Following her death, the school house property was inherited by her two daughters, Gladys Dueringer and Evelyn Dueringer, both of whom were employed as teachers in the area, with Gladys having started her career teaching at the Miner Grade School in 1923.

When Evelyn Dueringer died in 2003, it was inherited by her son, Bill Dueringer, and upon Bill Dueringer’s death in 2019, it was inherited by his daughter, Stephanie Dueringer Truscott, who still owns it today.

How the land — and one-time school house on it — ended up in the family is a history lesson in and of itself. John Mottes Miner bought the property after moving from his native Ohio to Ford County in the 1850s to assist his friend Michael Sullivant with his new farming operation there. Mr. Sullivant, also an Ohio native, had expanded his corn and livestock empire into Illinois and decided to bring John Mottes Miner along to help.

“Sullivant, he came into Illinois because land was cheap,” Tom Dueringer said. “You could probably pick it up for like 50 cents to a buck an acre, and he bought like 80,000 acres in Illinois.”

About 40,000 of the acres were in the Champaign area, while the other 40,000 were in Sullivant Township. Eventually, Sullivant “sold off the holdings in (the) Champaign (area) and then concentrated everything he had up here in (the) Sibley (area), and John Miner would become his brigadier,” Tom Dueringer said.

“Sullivant basically employed Miner to be his overseer, or foreman, (of the Sullivant Township farm),” Tom Dueringer said. “Today, we would call him a farm manager.”

At one time, the Sullivant Township farm employed some 600 workers.

After about 10 or 12 years, however, the farm took a financial hit and was divided up and sold. Most of the land went to one of Sullivant’s creditors, Hiram Sibley, but John Mottes Miner was able to buy the 1,260 acres of the land where School House No. 4 sat, plus 320 more acres adjacent to it.

Tom Dueringer estimated he put in about 1,500 hours researching the history of the property and school house, discovering some interesting facts about his great-grandfather in the process.

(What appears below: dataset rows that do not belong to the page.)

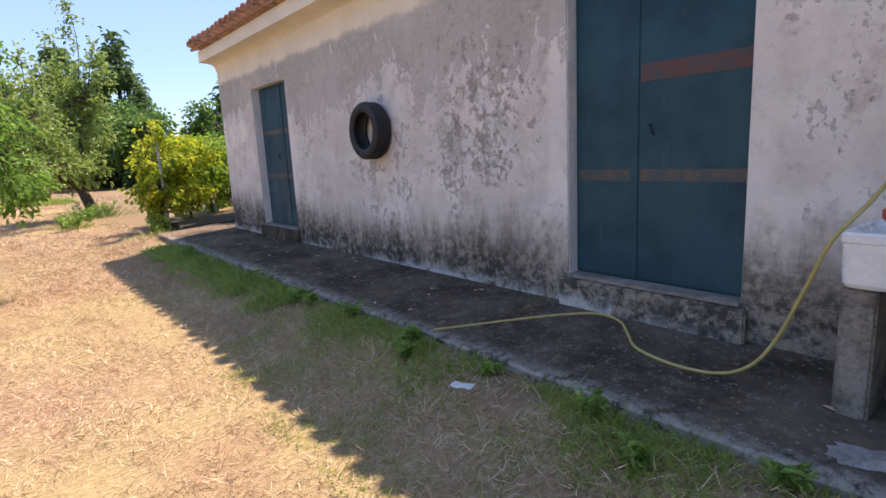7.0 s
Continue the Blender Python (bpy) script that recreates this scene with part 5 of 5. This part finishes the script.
for i, (x, y) in enumerate(edge_spots):
    weed(x, y, rng.uniform(0.09, 0.17), 450 + 3 * i, (0.062, 0.026), "weeds along the concrete", "broad-leaved green weed at the edge of the concrete")


for i, (x, y, h) in enumerate([(-20.9, 4.8, 0.45), (-21.3, 5.0, 0.5), (-21.8, 5.1, 0.4), (-22.3, 5.4, 0.5), (-24.6, 5.7, 0.55), (-25.1, 6.3, 0.5), (-16.6, 6.1, 0.35), (-16.9, 6.3, 0.4)]):
    weed(x, y, h, 520 + 3 * i, (0.11, 0.055), "tall weeds in the field", "tall dark green weed in the dry field")


# ---- fallen leaves ----
for i in range(26):
    x, y = rng.uniform(-13.5, 0.5), rng.uniform(5.95, 6.9)
    bm = bmesh.new()
    pts = [(-0.032, 0, 0), (-0.01, -0.014, 0.006), (0.02, -0.01, 0.008), (0.035, 0, 0.002), (0.02, 0.01, 0.008), (-0.01, 0.014, 0.006)]
    vs = [bm.verts.new(q) for q in pts]
    bm.faces.new((vs[0], vs[1], vs[2], vs[3]))
    bm.faces.new((vs[0], vs[3], vs[4], vs[5]))
    ob = part("fallen_leaf", bm, STRAW, None, "dry curled leaf lying on the concrete")
    ob.matrix_basis = pose(x, y, (y - 5.86) / 1.19 * 0.085 + 0.006, 0, 0, rng.uniform(0, 360))
    tagged(ob, "", "leaf", "fallen leaves")


# ---- leaf litter under the bush ----
def build_litter():
    g = Geo(400)
    r = np.random.default_rng(401)
    at, way = [], []
    while len(at) < 1500:
        x, y = r.normal(-0.9, 0.6), r.uniform(3.0, 5.4)
        at.append((x, y, ground_z(x, y) + 0.012))
        a = r.uniform(0, 6.28)
        way.append((math.cos(a), math.sin(a), r.uniform(-0.1, 0.25)))
    g.leaves(at, way, 0.055, 0.02, 0.05, 0.3, 0.05)
    tagged(g.make("leaf_litter", LITTER, None, "brown fallen leaves under the bush"), "", "leaf litter", kind="stuff")


LITTER = leafy("dead_leaves", ((0.10, 0.05, 0.03), (0.19, 0.10, 0.055), (0.32, 0.19, 0.10)), 0.7, 0.15, 0.2)
build_litter()
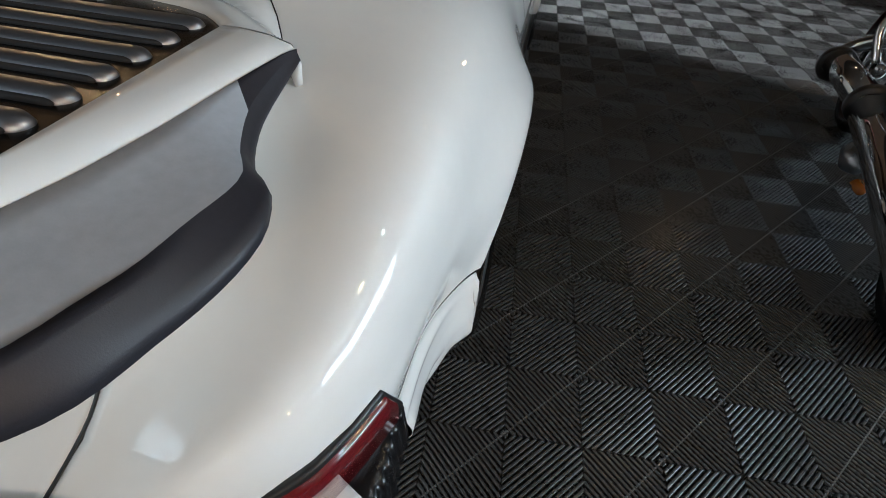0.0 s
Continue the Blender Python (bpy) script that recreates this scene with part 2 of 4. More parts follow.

One fact that Tom Dueringer discovered was that his great-grandfather started the Guthrie State Bank. Also, Tom Dueringer learned that John Miner’s son-in-law, Charles Dueringer, served as the bank’s president until it was bought out by the Melvin bank in the late 1930s.

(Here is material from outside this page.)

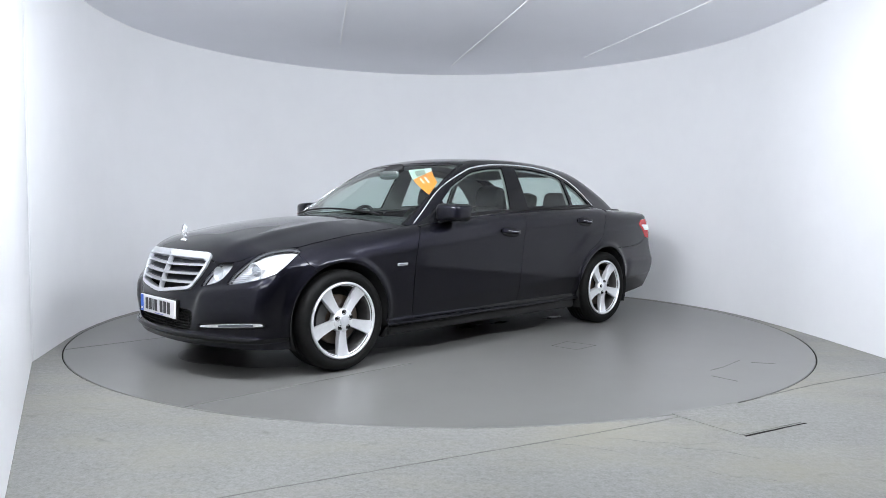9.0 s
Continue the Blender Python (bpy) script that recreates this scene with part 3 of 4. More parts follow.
# lines of the panels in side view (x, z)
BELT = curve([(0.85, 0.885), (0.713, 0.908), (0.457, 0.949), (0.116, 0.974), (-0.268, 0.998), (-0.738, 1.023), (-1.40, 1.043), (-1.68, 1.030), (-2.0, 1.02)], 0.03)
UPPER = [(0.795, 0.888), (0.556, 1.070), (0.34, 1.214), (0.123, 1.316), (0.015, 1.348), (-0.136, 1.371), (-0.31, 1.385), (-0.526, 1.388),
         (-0.743, 1.380), (-0.961, 1.348), (-1.07, 1.314), (-1.179, 1.266), (-1.29, 1.188), (-1.378, 1.112), (-1.452, 1.048)]
DLO = rounded(UPPER, 4, False) + [(x, float(BELT(x))) for x in np.arange(-1.44, 0.78, 0.06)]
FRONT_CUT = curve([(0.25, 0.838), (0.40, 0.842), (0.549, 0.842), (0.719, 0.833), (0.804, 0.815), (0.897, 0.755), (0.95, 0.70)], 0.02)
MID_CUT = curve([(0.2, -0.281), (0.389, -0.281), (0.644, -0.287), (0.813, -0.298), (1.0, -0.335)], 0.02)
REAR_DOOR = rounded([(-0.33, 1.06), (-1.437, 1.06), (-1.436, 0.97), (-1.423, 0.905), (-1.395, 0.841), (-1.353, 0.775), (-1.270, 0.705),
                     (-1.185, 0.657), (-1.115, 0.585), (-1.07, 0.48), (-1.04, 0.28)], 5, False) + [(-0.2, 0.28), (-0.2, 1.06)]
GAP_W = 0.0022
SILL_Z = 0.272


def gap_below_belt(p):
    return BELT(p[:, 0]) - 0.006 - p[:, 2]


def off_front_arch(p):
    return arch(p, AXLE_F)


def off_rear_arch(p):
    return arch(p, AXLE_R, ARCH_R + 0.004)


def hood_edge(p):
    """Positive outside the bonnet's long edge."""
    return np.abs(p[:, 1]) - 0.785


def hood_front(y):
    return curve([(0.0, 0.747), (0.36, 0.745), (0.425, 0.738), (0.455, 0.700), (0.52, 0.690), (0.60, 0.698), (0.65, 0.706), (0.70, 0.738),
                  (0.74, 0.771), (0.775, 0.785), (0.85, 0.786)], 0.006)(np.abs(y))


BONNET_REAR = curve([(0.0, 1.045), (0.3, 1.02), (0.55, 0.955), (0.70, 0.885), (0.76, 0.85), (0.85, 0.79)], 0.03)
HEADLAMP = rounded([(0.998, 0.764), (0.975, 0.776), (0.930, 0.7805), (0.82, 0.767), (0.742, 0.728), (0.685, 0.676), (0.635, 0.624), (0.603, 0.574),
                    (0.62, 0.572), (0.70, 0.586), (0.79, 0.609), (0.86, 0.637), (0.91, 0.680), (0.958, 0.727)], 4)
SIDE_LAMP = [(0.626, 0.690), (0.527, 0.683), (0.485, 0.640), (0.448, 0.590), (0.424, 0.548), (0.480, 0.562), (0.533, 0.579), (0.566, 0.602), (0.601, 0.645)]
GRILLE = rounded([(-0.30, 0.745), (0.0, 0.747), (0.30, 0.745), (0.40, 0.742), (0.432, 0.732), (0.441, 0.708), (0.435, 0.660), (0.415, 0.610), (0.390, 0.566),
                  (0.365, 0.536), (0.335, 0.523), (0.20, 0.506), (0.0, 0.487), (-0.20, 0.506), (-0.335, 0.523), (-0.30, 0.60)], 4)
DRL = rounded([(0.440, 0.313), (0.455, 0.3215), (0.560, 0.335), (0.680, 0.347), (0.778, 0.351), (0.800, 0.342), (0.790, 0.333), (0.700, 0.328), (0.600, 0.318), (0.452, 0.309)], 3)
DRL_RECESS = rounded([(0.430, 0.305), (0.440, 0.328), (0.56, 0.344), (0.69, 0.355), (0.785, 0.359), (0.812, 0.342), (0.795, 0.325), (0.70, 0.319), (0.60, 0.309), (0.45, 0.300)], 3)
INTAKE = rounded([(-0.3, 0.405), (0.0, 0.408), (0.30, 0.405), (0.385, 0.395), (0.400, 0.345), (0.385, 0.290), (0.30, 0.276), (0.0, 0.268), (-0.3, 0.276)], 4)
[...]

“I never knew that, and nobody else in my family knew that either,” Tom Dueringer said.
“But the most amazing thing about John Miner, to me, was that when he got here in the mid-1850s by helping Sullivant move all of his operation from Ohio to Illinois, he got to be really good friends with a lawyer named Abe Lincoln,” Tom Dueringer said. “John Miner would carriage the Abraham Lincoln around to all the different county seats to do his lawyer business. … And when (Lincoln) got on the train from Springfield to go to (Washington, D.C.) to be the 16th president, John Miner was there, and he was one of the last guys to shake his hand.”